Submarines are kept afloat with the aid of ballast tanks, which can be filled with air. These ballast tanks consist of three groups; located in the stern, the bow and the mid-part of the submarine.

To enhance a submarine’s surfacing capabilities, the ballast tanks located in the mid-part of the submarine have one regular valve and one emergency valve. When diving, the air is pushed out of the mid-part ballast tanks through the regular valve. But air can still escape from the ballast tanks when the valves are sealed if the ballast tanks are leaky or if the valve seal is damaged. Repairs to the ballast tanks’ system are usually carried out in a dock.

Air from the ballast tanks can be released from a moored submarine in stormy weather. The ballast tanks are then filled with water and the floating capability of the submarine is reduced. All submarines are designed to stay afloat even when one of the compartments or two of the ballast tanks on the starboard or portside are flooded. Most of the first generation submarines have leaky ballast tanks, which increases the risk of sinking.

To keep the submarines afloat the ballast tanks have to be refilled periodically with air from onshore facilities. Each submarine is also designed to have its own high-pressure air to use in emergency situations.

The hull of a submarine has hundreds of external valves, which require regular maintenance. Maintenance can only be carried out in dock. If the valves are damaged, water can then seep into the submarine’s compartment. If the adjacent ballast tanks are also damaged, the submarine can sink.

The sinking of a laid-up submarine with spent nuclear fuel onboard represents a threat to the environment. In order to enhance the nuclear safety of laid-up submarines, their primary circuit is secured with a solidifying matter, the electricity cables to the control rods are cut off and the control grid is set to a fixed position.
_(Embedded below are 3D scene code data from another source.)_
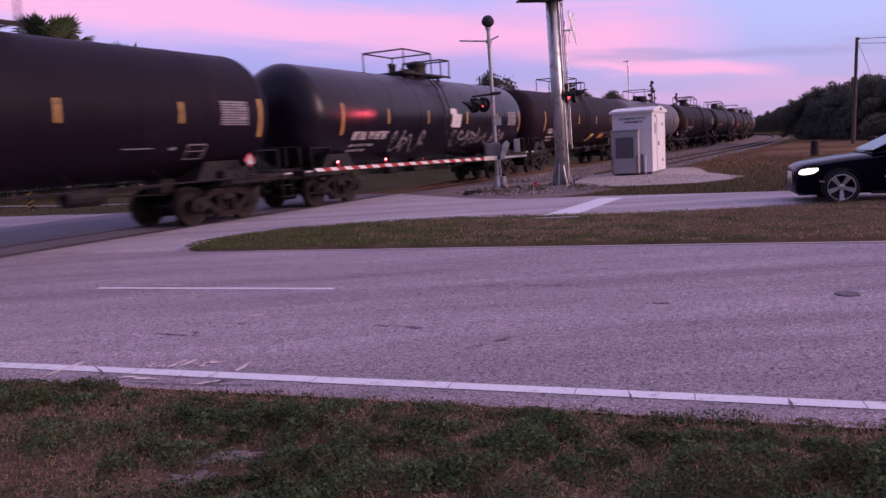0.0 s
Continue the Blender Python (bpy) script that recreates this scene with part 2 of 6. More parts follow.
GATER = material("red_reflective_sheeting", (0.42, 0.022, 0.035), 0.45, vary=0.12, scale=9)
SHED = material("shed_painted_aluminium", (0.72, 0.72, 0.76), 0.5, 0.0, vary=0.04, scale=2, dirt=(0.50, 0.48, 0.49), dirt_amount=0.15, dirt_scale=2.0)


def asphalt(name, colour, stone, scale=62.0):
    """Worn asphalt: pale and dark aggregate stones, broad stains and wheel tracks along the road."""
    m = material(name, colour, 0.9, vary=0.10, scale=0.45, fine=30, grain=0.18, bump=0.9, bump_scale=70)
    nt = m.node_tree
    bsdf = nt.nodes["Principled BSDF"]
    src = bsdf.inputs["Base Color"].links[0].from_socket
    tc = nt.nodes.new("ShaderNodeTexCoord")
    col = src
    for sc, lo, hi, share in ((scale * 0.42, 0.35, 1.15, 0.40), (scale * 1.05, 0.16, 1.6, 1.0), (scale * 2.1, 0.4, 1.7, 0.9)):
        vo = nt.nodes.new("ShaderNodeTexVoronoi")
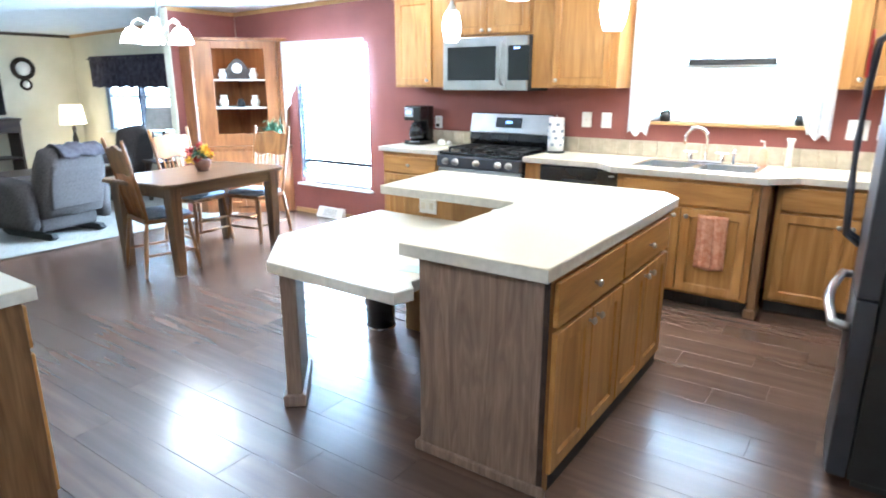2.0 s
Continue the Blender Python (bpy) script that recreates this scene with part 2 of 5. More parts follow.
ARTGREY = mixed("faded_print", (0.25, 0.22, 0.19), (0.55, 0.50, 0.44), 3.5, 0.6, 0, 40, 0.1)
MOUNT = mixed("blotched_mount_board", (0.46, 0.42, 0.38), (0.62, 0.58, 0.53), 4.0, 0.55, 0, 40, 0.1)
FRAME_GREY = mixed("grey_washed_frame", (0.085, 0.080, 0.072), (0.13, 0.12, 0.108), 18, 0.5, 0, 90, 0.2)
ARTDARK = mixed("dark_botanical_print", (0.06, 0.05, 0.05), (0.30, 0.22, 0.20), 22, 0.6, 0, 40, 0.1)
BASKET = mixed("woven_basket", (0.16, 0.10, 0.05), (0.42, 0.33, 0.22), 55, 0.8, 0, 120, 0.8)
PLANK = plank_material()

# ---- building helpers ----
ROOT = {}


def thing(name, loc, label, category, group="", kind="", m=None):
    """An Empty at the base of a thing. Without m its parts are given in world coordinates, with m in its own."""
    ob = new(name)
    ob.empty_display_size = 0.1
    ob.matrix_world = m if m is not None else Matrix.Translation(loc)
    ROOT[ob] = Matrix.Identity(4) if m is not None else Matrix.Translation(loc).inverted()
    return tagged(ob, label, category, group, kind)


def part(name, bm, material, parent, label="", smooth=False):
    me = bpy.data.meshes.new(name)
    bmesh.ops.recalc_face_normals(bm, faces=bm.faces)
    bm.transform(ROOT.get(parent, Matrix.Identity(4)))
    bm.to_mesh(me)
    bm.free()
    me.materials.append(material)
    if smooth:
        me.shade_smooth()
    ob = new(name, me)
    ob.parent = parent
    ROOT[ob] = ROOT.get(parent, Matrix.Identity(4))
    if label:
        ob["label"] = label
    return ob


def solo(name, bm, material, label, category, kind="", group="", smooth=False):
    me = bpy.data.meshes.new(name)
    bmesh.ops.recalc_face_normals(bm, faces=bm.faces)
    bm.to_mesh(me)
    bm.free()
    me.materials.append(material)
    if smooth:
        me.shade_smooth()
    return tagged(new(name, me), label, category, group, kind)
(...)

Those measures can provide nuclear safety in regular situations but in the event of an emergency, such as if a submarine sinks or capsizes, they may prove to be insufficient. It is unclear whether water can penetrate into the primary circuit and, hence, into the reactor, as a consequence of the vessel sinking and the ensuing increase of pressure with increasing depth. Should such a situation occur, it could lead to radioactive contamination of the water and greatly complicate defuelling efforts when the submarine is raised.

Under ordinary circumstances, the probability of an uncontrolled chain reaction is close to zero. But what happens when a submarine capsizes and hits the seabed is hard to predict. The development of an uncontrolled chain reaction is possible in such situation if, for example, the control grid is torn off its fixed position.

Past experience indicates that the most high-risk work is in refuelling or defuelling the reactor. Approximately 50 different technical operations are carried out during the process, 25% of which may potentially expose the operators to radiation. The risks are higher during defuelling of first generation submarines, as their reactor installations do not meet any modern safety requirements.

In the 1990s, a safer method was developed for removing spent nuclear fuel from pressurised water reactors on submarines. First, the reactor tank is emptied of the water before the work begins. This water slows the neutrons inside the reactor. By removing the water from the tank, the risk of an uncontrolled chain reaction in the reactor core is reduced. The drawback of this method is the level of radiation in the reactor compartment increases dramatically because there is no longer any water present to moderate the neutrons. Subsequently, extra measures must be taken to prevent the exposure of the workers to radiation. So this method of defuelling can only be carried out on submarines that have been laid-up for a number of years and the level of radiation has fallen naturally.